Techno-economic analysis of carbon dioxide capture and utilisation analysis for an industrial site with fuel cell integration

Abstract

The emergence of global warming phenomena that has adversely affected the world today has been largely attributed to the proliferation of greenhouse gases, with Carbon dioxide, as its main constituent. The challenge to reduce the Carbon dioxide footprint can be overcome by increasing the value of Carbon dioxide emissions by creating subsidiary industries that can utilize Carbon dioxide as its raw materials and producing other added-value products that can be utilised within the industrial site. The study proposes a framework that sequences the process of evaluating the CO2 footprint and proposing CO2 reduction measures to decrease the CO2 footprint of an existing industrial site. The framework considers an economic sustainability of a multipronged CO2 utilisation approach that includes a fuel cell configuration. Fuel cell is an efficient electrical energy generation technology that can also supplement the electrical needs of a site.
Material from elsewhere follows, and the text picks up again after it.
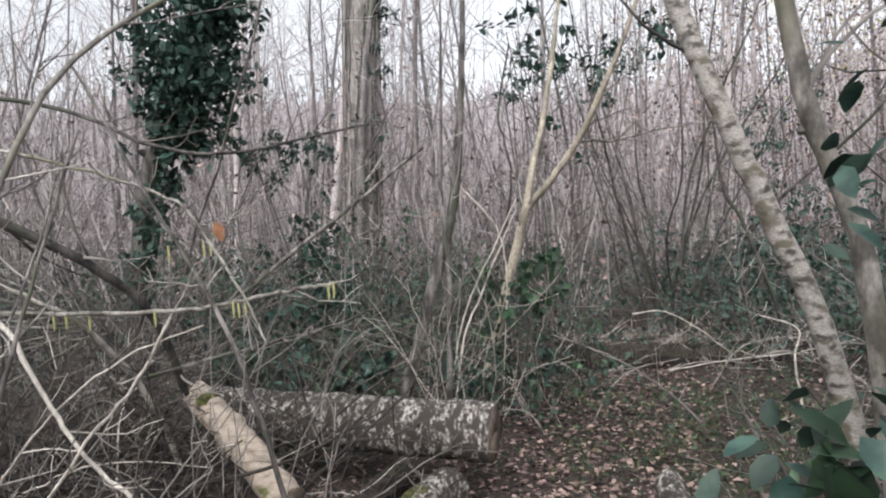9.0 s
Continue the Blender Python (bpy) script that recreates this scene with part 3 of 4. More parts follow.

The objective of this study is to conduct a techno-economic investigation of the feasibility of including subsidiary plants producing methanol, Calcium carbonate and baking soda from the carbon dioxide captured from the flue gas in the industrial site. This paper investigated the cost of capturing carbon dioxide from selected plants within the industrial site and determined the operating and capital cost required using a bottom-up approach from mass balances. The energy and power cost were interpolated from data obtained from similar waste to resources plants. From the methanol produced, it was determined that a maximum potential of 4.4 MWh per day of electricity can be produced from a Direct Methanol Fuel cell, configuration. It was determined that the cost of producing methanol and calcium carbonate would only be sustainable if the price of raw materials such as hydrogen and wollastonite could be brought down by producing hydrogen through solar-chemical water splitting and the wollastonite from steelmaking slag. The baking production was determined as the most sustainable subsidiary industry in the carbon capture and utilisation, CCU framework with an annual rate of return on investment of 12%. The sustainability of the Carbon capture and utilisation system proposed depends on the reduction of certain raw material costs and the carbon tax alleviation funds. The findings could serve as a guide for future industrial site planning when inviting CO2 fixing plants to join in the subsidiary industry.